# The task:
Take the lines beginning with the one that contains "What Blender Python" and ending with the one that contains "made[o] = o.copy()", and set them down exactly. Omit all pictures.

[Records from a collection]
:::
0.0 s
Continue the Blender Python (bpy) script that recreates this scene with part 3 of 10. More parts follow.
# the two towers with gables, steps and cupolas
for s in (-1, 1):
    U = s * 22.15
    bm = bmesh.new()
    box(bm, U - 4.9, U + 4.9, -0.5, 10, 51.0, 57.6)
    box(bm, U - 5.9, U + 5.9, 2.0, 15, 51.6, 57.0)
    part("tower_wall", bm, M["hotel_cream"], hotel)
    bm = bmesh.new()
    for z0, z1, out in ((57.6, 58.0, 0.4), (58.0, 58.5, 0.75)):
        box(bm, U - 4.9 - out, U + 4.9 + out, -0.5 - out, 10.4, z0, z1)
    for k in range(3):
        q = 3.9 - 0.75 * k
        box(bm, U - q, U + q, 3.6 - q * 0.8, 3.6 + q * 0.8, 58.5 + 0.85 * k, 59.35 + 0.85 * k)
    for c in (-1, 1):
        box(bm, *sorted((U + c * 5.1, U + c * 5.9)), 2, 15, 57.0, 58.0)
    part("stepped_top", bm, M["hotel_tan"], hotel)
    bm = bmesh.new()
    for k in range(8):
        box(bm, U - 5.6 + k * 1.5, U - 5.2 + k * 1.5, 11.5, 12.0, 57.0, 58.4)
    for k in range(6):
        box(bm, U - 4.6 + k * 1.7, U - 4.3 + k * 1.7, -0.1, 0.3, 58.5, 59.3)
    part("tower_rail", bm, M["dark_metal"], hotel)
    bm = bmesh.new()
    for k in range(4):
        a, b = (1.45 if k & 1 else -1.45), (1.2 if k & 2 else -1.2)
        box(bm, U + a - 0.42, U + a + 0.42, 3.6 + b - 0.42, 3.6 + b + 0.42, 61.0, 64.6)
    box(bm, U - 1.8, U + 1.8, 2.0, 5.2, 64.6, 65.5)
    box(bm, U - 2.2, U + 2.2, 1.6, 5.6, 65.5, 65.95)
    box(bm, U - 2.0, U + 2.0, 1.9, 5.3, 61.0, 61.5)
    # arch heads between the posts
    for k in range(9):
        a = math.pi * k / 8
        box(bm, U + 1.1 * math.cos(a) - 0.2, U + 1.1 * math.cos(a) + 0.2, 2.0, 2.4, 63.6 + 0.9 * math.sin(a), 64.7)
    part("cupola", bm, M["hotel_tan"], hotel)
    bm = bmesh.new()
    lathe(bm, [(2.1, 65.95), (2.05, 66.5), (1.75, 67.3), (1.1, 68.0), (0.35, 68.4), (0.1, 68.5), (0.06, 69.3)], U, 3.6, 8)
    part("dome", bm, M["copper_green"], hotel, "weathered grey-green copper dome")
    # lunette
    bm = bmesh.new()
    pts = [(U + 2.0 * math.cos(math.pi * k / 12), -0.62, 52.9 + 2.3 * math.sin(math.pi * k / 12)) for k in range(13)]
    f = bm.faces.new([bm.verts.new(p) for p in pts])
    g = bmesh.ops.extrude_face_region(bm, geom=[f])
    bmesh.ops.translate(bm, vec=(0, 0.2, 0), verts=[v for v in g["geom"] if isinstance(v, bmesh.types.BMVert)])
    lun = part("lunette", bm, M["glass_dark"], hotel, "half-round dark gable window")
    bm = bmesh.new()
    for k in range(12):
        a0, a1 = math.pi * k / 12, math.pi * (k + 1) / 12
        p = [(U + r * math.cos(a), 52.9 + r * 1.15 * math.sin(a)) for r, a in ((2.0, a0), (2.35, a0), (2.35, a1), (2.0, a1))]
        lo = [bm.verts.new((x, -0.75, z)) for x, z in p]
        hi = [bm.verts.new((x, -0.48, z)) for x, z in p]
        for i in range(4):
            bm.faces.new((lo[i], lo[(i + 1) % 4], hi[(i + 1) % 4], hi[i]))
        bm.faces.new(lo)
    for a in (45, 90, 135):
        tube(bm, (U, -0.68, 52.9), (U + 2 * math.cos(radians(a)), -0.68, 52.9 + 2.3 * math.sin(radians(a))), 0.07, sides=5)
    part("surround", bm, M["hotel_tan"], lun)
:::
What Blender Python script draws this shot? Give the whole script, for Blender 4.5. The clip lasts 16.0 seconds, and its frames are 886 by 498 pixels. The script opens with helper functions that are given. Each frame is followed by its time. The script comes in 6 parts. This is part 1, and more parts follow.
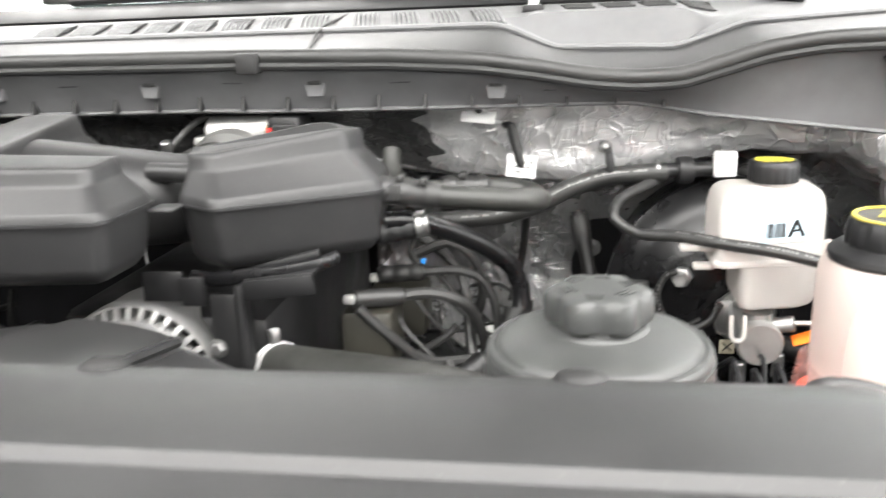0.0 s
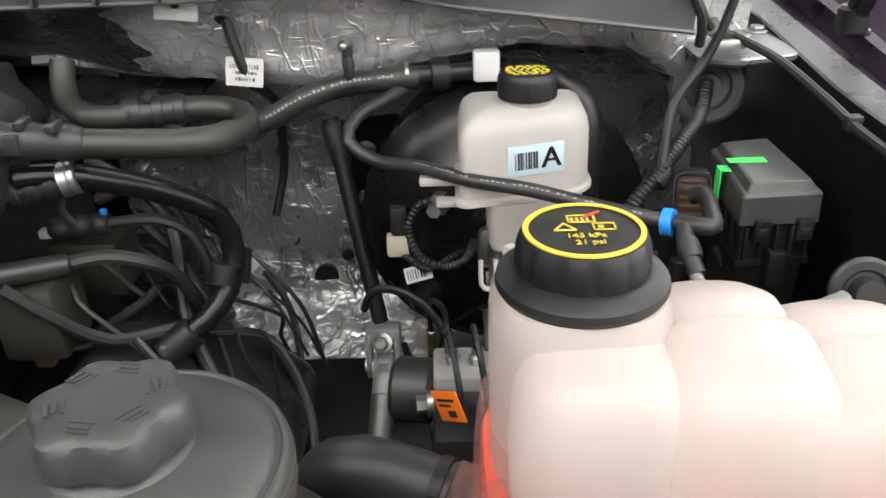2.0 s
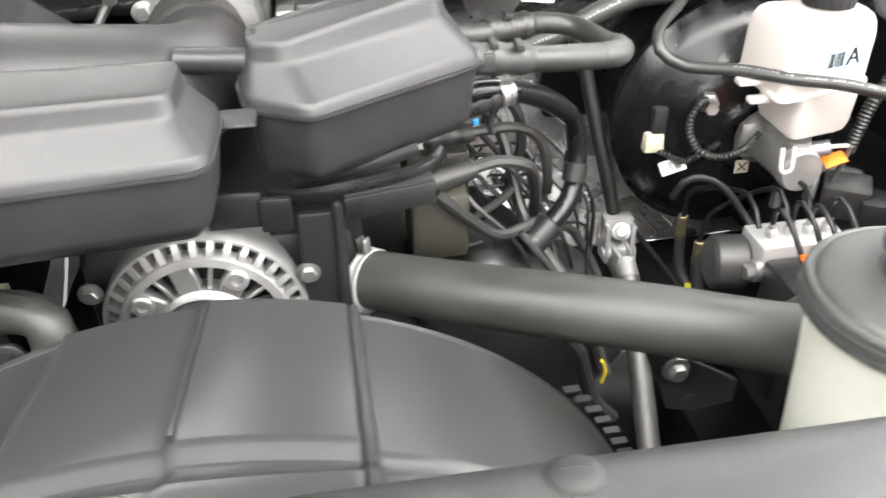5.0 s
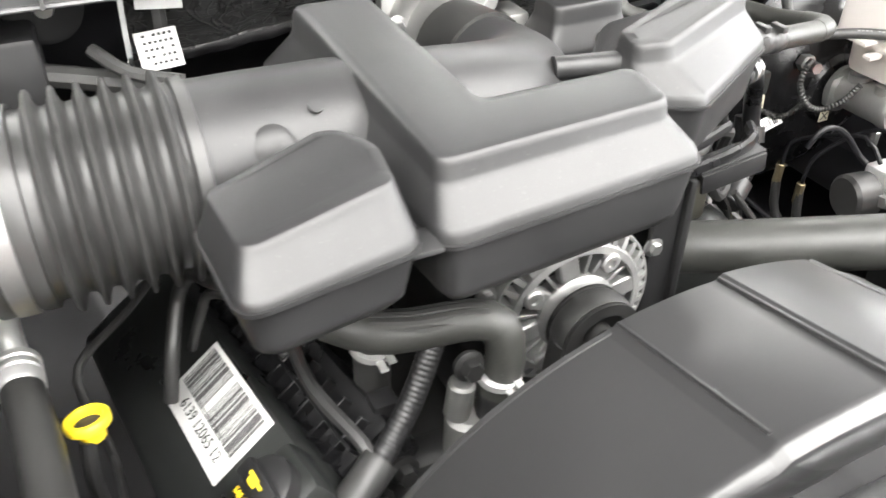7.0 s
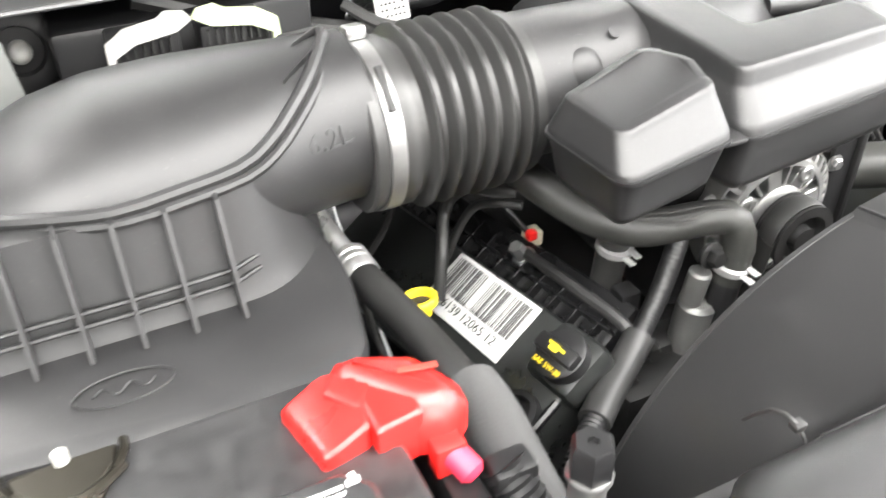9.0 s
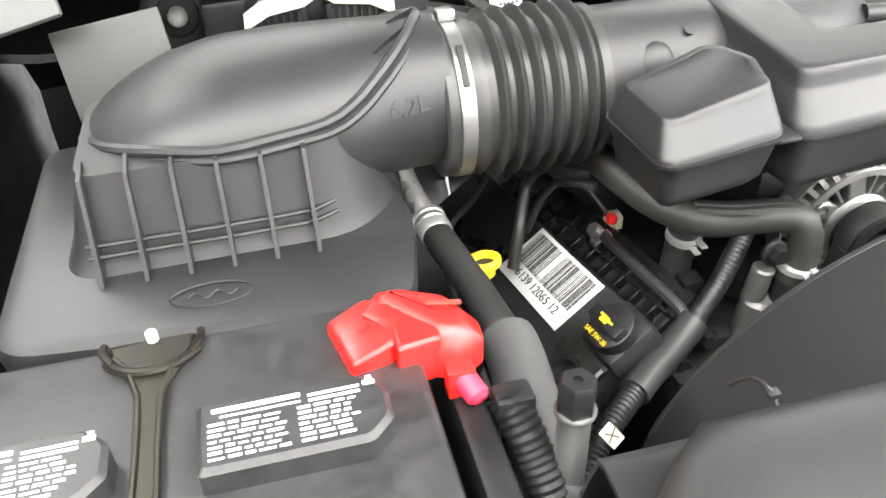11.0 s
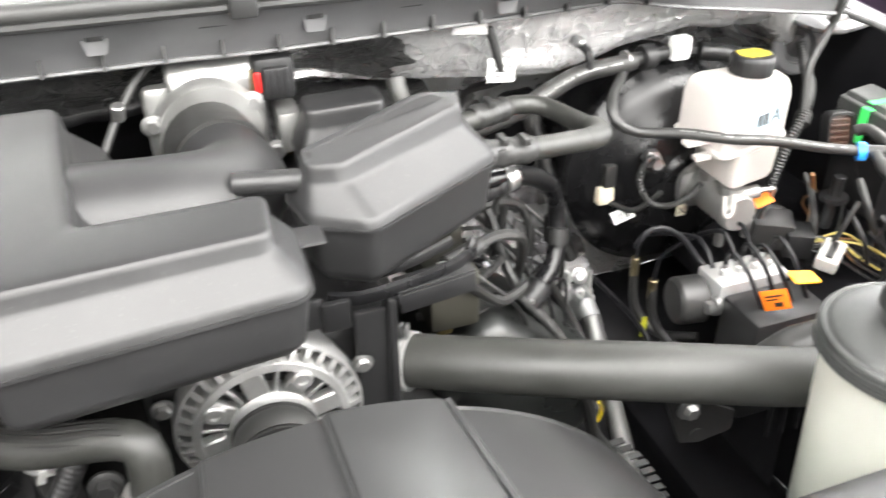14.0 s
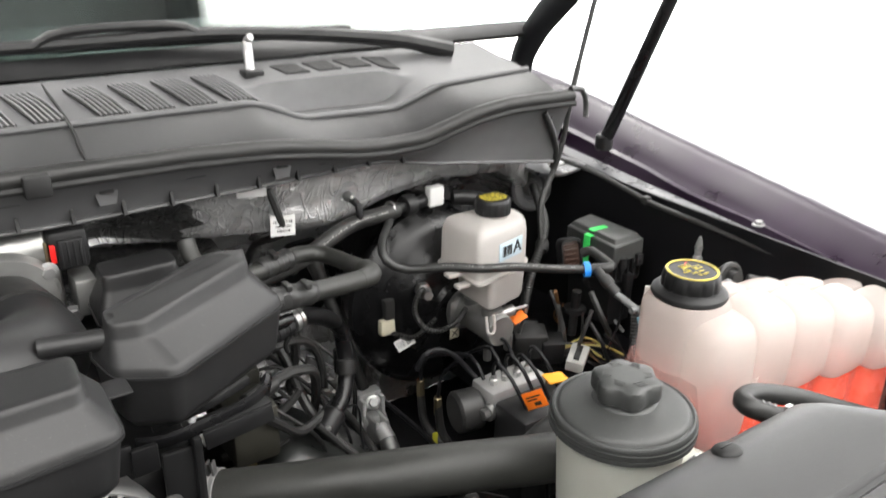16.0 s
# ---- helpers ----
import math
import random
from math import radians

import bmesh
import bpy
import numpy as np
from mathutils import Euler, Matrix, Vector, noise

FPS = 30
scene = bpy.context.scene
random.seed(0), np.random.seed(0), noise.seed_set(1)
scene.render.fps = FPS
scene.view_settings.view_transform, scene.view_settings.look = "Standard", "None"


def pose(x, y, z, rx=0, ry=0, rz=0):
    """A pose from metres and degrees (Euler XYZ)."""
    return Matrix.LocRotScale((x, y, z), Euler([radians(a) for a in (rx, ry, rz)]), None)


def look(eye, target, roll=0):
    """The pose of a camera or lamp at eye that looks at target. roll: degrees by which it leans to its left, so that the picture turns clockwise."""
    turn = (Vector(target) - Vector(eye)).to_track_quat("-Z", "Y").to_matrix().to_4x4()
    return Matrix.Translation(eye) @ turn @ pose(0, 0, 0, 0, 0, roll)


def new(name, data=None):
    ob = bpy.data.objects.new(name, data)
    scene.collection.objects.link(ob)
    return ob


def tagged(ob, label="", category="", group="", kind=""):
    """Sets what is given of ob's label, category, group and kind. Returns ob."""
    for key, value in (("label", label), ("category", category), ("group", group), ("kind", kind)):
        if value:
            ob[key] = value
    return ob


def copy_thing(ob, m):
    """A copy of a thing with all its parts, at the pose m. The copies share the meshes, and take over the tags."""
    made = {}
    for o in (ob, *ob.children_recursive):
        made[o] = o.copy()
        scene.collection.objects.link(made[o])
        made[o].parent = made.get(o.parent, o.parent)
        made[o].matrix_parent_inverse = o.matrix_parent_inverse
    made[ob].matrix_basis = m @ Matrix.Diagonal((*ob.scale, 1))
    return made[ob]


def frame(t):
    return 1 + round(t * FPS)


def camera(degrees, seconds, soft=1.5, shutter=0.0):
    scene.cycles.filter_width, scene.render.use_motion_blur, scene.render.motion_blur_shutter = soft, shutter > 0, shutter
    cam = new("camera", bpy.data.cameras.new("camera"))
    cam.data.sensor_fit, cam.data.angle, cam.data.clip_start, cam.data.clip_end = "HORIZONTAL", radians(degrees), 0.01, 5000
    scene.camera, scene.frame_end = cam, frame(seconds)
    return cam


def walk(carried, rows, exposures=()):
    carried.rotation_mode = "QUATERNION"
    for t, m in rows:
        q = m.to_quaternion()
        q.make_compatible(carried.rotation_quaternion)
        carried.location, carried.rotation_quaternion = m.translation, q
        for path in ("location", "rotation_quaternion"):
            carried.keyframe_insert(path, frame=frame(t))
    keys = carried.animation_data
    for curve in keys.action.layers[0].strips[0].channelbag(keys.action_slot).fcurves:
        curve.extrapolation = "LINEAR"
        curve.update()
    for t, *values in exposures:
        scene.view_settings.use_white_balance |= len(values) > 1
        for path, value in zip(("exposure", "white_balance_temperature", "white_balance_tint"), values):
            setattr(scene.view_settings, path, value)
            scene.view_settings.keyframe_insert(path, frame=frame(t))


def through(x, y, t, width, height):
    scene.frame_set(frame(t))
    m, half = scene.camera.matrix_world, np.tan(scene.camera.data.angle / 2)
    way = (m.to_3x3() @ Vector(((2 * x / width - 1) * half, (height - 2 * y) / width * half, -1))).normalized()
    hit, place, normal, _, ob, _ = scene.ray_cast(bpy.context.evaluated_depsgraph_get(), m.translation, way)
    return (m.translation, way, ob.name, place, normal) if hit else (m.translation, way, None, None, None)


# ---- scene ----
:::
# Full response:
What Blender Python script draws this shot? Give the whole script, for Blender 4.5. The clip lasts 16.0 seconds, and its frames are 886 by 498 pixels. The script opens with helper functions that are given. Each frame is followed by its time. The script comes in 6 parts. This is part 1, and more parts follow.
0.0 s
2.0 s
5.0 s
7.0 s
9.0 s
11.0 s
14.0 s
16.0 s
# ---- helpers ----
import math
import random
from math import radians

import bmesh
import bpy
import numpy as np
from mathutils import Euler, Matrix, Vector, noise

FPS = 30
scene = bpy.context.scene
random.seed(0), np.random.seed(0), noise.seed_set(1)
scene.render.fps = FPS
scene.view_settings.view_transform, scene.view_settings.look = "Standard", "None"


def pose(x, y, z, rx=0, ry=0, rz=0):
    """A pose from metres and degrees (Euler XYZ)."""
    return Matrix.LocRotScale((x, y, z), Euler([radians(a) for a in (rx, ry, rz)]), None)


def look(eye, target, roll=0):
    """The pose of a camera or lamp at eye that looks at target. roll: degrees by which it leans to its left, so that the picture turns clockwise."""
    turn = (Vector(target) - Vector(eye)).to_track_quat("-Z", "Y").to_matrix().to_4x4()
    return Matrix.Translation(eye) @ turn @ pose(0, 0, 0, 0, 0, roll)


def new(name, data=None):
    ob = bpy.data.objects.new(name, data)
    scene.collection.objects.link(ob)
    return ob


def tagged(ob, label="", category="", group="", kind=""):
    """Sets what is given of ob's label, category, group and kind. Returns ob."""
    for key, value in (("label", label), ("category", category), ("group", group), ("kind", kind)):
        if value:
            ob[key] = value
    return ob


def copy_thing(ob, m):
    """A copy of a thing with all its parts, at the pose m. The copies share the meshes, and take over the tags."""
    made = {}
    for o in (ob, *ob.children_recursive):
        made[o] = o.copy()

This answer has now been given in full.